(THE REQUEST):
Write out the full set of records exactly. Any pictures in them do not belong in the copy.

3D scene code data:
===
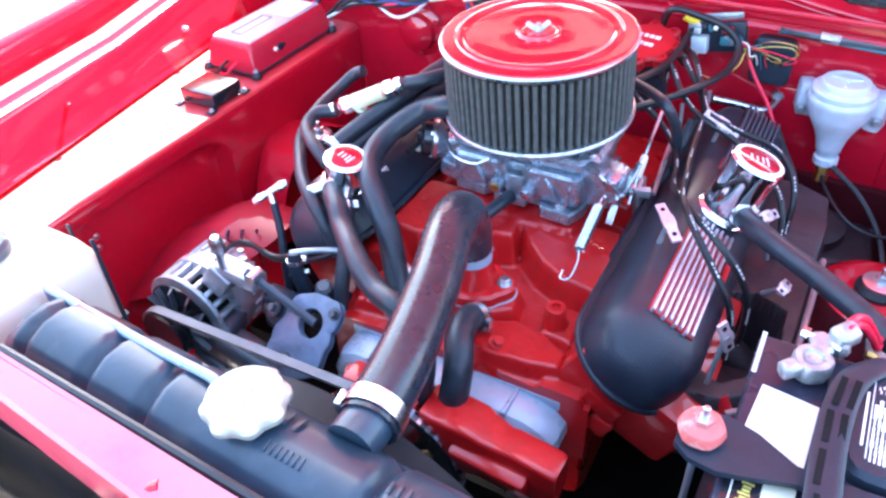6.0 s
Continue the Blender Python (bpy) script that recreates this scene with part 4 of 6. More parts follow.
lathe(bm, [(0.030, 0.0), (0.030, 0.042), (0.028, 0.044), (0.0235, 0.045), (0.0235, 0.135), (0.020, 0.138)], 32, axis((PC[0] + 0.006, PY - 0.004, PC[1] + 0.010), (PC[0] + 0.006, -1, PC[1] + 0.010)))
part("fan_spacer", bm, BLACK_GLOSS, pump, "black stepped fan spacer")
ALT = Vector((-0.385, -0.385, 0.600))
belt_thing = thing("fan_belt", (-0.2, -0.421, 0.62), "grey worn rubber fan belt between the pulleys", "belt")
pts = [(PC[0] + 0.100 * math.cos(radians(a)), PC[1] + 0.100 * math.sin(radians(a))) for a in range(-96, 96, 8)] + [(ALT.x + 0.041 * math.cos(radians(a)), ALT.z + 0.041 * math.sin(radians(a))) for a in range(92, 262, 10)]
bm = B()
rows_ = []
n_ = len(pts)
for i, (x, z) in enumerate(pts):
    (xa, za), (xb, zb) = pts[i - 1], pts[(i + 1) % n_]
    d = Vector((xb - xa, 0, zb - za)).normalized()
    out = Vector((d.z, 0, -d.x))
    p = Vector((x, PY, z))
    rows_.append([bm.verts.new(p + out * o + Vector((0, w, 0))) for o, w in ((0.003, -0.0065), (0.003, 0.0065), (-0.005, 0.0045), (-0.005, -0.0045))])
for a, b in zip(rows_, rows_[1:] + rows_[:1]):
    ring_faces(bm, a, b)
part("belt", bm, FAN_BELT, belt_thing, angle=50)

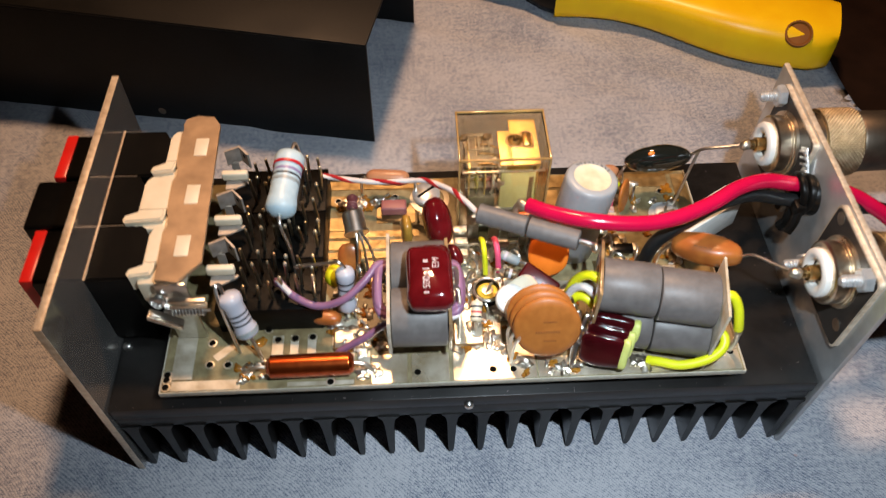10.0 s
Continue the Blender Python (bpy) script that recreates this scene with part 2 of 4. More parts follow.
===
(IN RESPONSE):
6.0 s
Continue the Blender Python (bpy) script that recreates this scene with part 4 of 6. More parts follow.
lathe(bm, [(0.030, 0.0), (0.030, 0.042), (0.028, 0.044), (0.0235, 0.045), (0.0235, 0.135), (0.020, 0.138)], 32, axis((PC[0] + 0.006, PY - 0.004, PC[1] + 0.010), (PC[0] + 0.006, -1, PC[1] + 0.010)))
part("fan_spacer", bm, BLACK_GLOSS, pump, "black stepped fan spacer")
ALT = Vector((-0.385, -0.385, 0.600))
belt_thing = thing("fan_belt", (-0.2, -0.421, 0.62), "grey worn rubber fan belt between the pulleys", "belt")
pts = [(PC[0] + 0.100 * math.cos(radians(a)), PC[1] + 0.100 * math.sin(radians(a))) for a in range(-96, 96, 8)] + [(ALT.x + 0.041 * math.cos(radians(a)), ALT.z + 0.041 * math.sin(radians(a))) for a in range(92, 262, 10)]
bm = B()
rows_ = []
n_ = len(pts)
for i, (x, z) in enumerate(pts):
    (xa, za), (xb, zb) = pts[i - 1], pts[(i + 1) % n_]
    d = Vector((xb - xa, 0, zb - za)).normalized()
    out = Vector((d.z, 0, -d.x))
    p = Vector((x, PY, z))
    rows_.append([bm.verts.new(p + out * o + Vector((0, w, 0))) for o, w in ((0.003, -0.0065), (0.003, 0.0065), (-0.005, 0.0045), (-0.005, -0.0045))])
for a, b in zip(rows_, rows_[1:] + rows_[:1]):
    ring_faces(bm, a, b)
part("belt", bm, FAN_BELT, belt_thing, angle=50)

10.0 s
Continue the Blender Python (bpy) script that recreates this scene with part 2 of 4. More parts follow.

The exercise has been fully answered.